*THE INPUT*.
----------

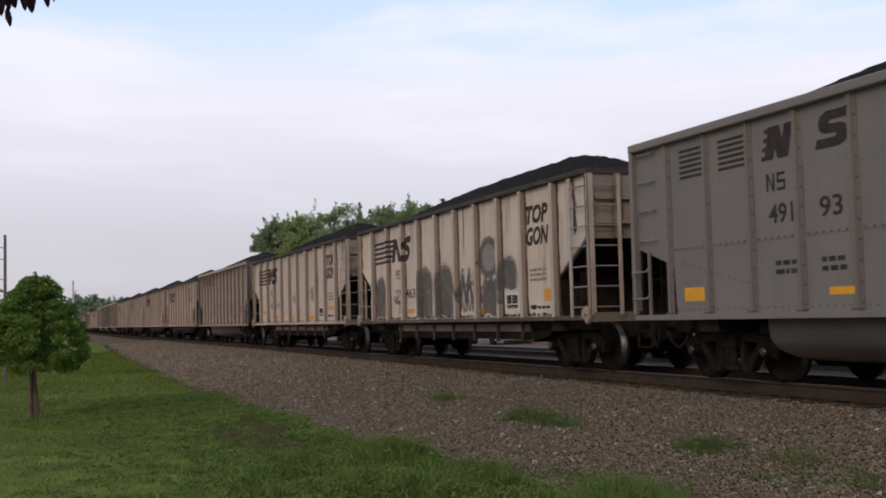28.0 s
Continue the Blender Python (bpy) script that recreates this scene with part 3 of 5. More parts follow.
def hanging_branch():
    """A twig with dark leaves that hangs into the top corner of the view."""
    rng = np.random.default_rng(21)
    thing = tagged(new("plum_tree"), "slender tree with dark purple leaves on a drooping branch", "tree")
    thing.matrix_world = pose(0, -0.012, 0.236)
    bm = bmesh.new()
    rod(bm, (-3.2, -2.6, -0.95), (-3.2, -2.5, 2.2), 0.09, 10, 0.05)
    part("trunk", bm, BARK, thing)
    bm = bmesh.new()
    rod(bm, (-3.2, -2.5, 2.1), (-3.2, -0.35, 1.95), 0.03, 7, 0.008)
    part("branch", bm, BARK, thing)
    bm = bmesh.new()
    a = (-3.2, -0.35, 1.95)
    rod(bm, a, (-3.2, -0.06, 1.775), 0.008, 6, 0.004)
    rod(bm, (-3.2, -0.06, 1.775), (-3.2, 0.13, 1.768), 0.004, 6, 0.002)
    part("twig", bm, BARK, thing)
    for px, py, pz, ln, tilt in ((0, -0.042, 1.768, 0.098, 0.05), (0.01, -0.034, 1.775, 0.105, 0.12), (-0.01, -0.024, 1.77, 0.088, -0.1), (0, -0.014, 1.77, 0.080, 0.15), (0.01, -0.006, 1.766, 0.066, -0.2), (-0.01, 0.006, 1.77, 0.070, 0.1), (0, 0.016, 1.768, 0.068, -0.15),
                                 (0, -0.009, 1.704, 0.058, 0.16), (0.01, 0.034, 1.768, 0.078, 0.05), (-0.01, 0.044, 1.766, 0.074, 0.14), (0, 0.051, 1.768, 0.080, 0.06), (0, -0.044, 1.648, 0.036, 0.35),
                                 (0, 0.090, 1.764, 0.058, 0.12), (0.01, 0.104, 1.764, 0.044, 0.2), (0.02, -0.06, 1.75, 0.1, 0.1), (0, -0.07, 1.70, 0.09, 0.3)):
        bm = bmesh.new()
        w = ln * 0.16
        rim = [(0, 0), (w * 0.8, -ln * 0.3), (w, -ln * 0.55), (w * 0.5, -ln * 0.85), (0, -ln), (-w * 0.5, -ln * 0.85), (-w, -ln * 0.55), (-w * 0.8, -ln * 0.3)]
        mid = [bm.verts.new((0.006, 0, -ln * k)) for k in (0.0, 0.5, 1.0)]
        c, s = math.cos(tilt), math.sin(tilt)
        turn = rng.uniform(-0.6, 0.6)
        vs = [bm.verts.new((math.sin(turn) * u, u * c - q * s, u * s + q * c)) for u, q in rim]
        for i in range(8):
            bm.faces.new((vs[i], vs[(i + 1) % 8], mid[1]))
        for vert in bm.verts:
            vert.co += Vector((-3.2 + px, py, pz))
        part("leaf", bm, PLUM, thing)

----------

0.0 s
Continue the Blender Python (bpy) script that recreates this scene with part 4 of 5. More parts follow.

----------

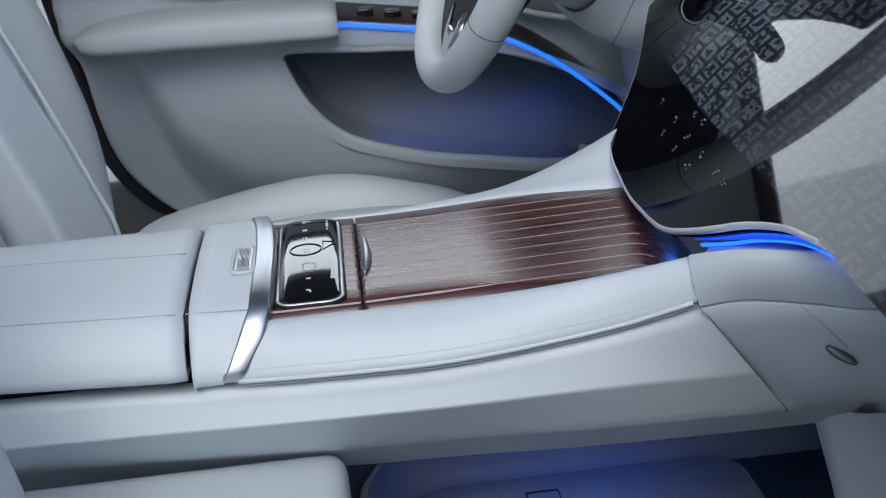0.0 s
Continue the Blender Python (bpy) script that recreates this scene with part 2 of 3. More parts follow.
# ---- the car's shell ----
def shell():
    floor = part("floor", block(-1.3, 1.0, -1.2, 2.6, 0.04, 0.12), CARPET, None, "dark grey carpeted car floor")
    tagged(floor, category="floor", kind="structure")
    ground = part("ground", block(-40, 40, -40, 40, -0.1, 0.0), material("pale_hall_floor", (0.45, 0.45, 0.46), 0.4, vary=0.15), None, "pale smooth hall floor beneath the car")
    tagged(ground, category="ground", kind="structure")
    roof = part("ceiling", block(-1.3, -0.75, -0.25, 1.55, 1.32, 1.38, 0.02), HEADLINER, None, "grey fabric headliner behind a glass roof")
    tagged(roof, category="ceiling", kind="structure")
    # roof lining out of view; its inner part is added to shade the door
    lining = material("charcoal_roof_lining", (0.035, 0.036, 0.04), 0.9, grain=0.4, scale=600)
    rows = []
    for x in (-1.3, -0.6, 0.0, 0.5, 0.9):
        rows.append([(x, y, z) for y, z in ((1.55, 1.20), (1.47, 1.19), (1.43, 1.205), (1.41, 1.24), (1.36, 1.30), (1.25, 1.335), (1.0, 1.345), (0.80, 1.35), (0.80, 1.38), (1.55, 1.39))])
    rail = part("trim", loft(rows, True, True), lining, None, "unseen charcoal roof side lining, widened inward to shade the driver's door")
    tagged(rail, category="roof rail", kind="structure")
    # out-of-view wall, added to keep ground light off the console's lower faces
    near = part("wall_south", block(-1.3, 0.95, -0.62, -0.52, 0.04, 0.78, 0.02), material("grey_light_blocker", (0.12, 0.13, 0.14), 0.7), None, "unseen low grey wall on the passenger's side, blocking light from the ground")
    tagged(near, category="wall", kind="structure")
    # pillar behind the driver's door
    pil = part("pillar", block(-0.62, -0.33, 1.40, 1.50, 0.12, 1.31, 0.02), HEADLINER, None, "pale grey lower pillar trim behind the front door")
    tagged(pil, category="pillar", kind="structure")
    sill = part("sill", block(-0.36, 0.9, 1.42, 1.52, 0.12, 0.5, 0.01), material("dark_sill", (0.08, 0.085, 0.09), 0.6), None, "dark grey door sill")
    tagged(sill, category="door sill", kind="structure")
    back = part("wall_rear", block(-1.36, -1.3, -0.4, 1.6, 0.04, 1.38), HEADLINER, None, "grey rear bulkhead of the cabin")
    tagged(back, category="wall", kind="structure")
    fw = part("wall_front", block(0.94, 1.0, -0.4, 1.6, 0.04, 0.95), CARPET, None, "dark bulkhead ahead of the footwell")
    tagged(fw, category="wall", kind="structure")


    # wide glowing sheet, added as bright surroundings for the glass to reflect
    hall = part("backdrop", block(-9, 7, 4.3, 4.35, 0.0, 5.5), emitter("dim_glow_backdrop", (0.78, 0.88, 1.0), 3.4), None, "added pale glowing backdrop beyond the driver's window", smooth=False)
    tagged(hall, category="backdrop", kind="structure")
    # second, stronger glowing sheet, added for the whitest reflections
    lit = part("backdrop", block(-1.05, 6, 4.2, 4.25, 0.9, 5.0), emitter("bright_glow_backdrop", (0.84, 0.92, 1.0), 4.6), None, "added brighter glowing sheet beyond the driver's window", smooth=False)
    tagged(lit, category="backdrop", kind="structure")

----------

*JOB*.
Find every line in the records that contains the word "Continue"; copy those lines.

*OUTPUT*.
Continue the Blender Python (bpy) script that recreates this scene with part 3 of 5. More parts follow.
Continue the Blender Python (bpy) script that recreates this scene with part 4 of 5. More parts follow.
Continue the Blender Python (bpy) script that recreates this scene with part 2 of 3. More parts follow.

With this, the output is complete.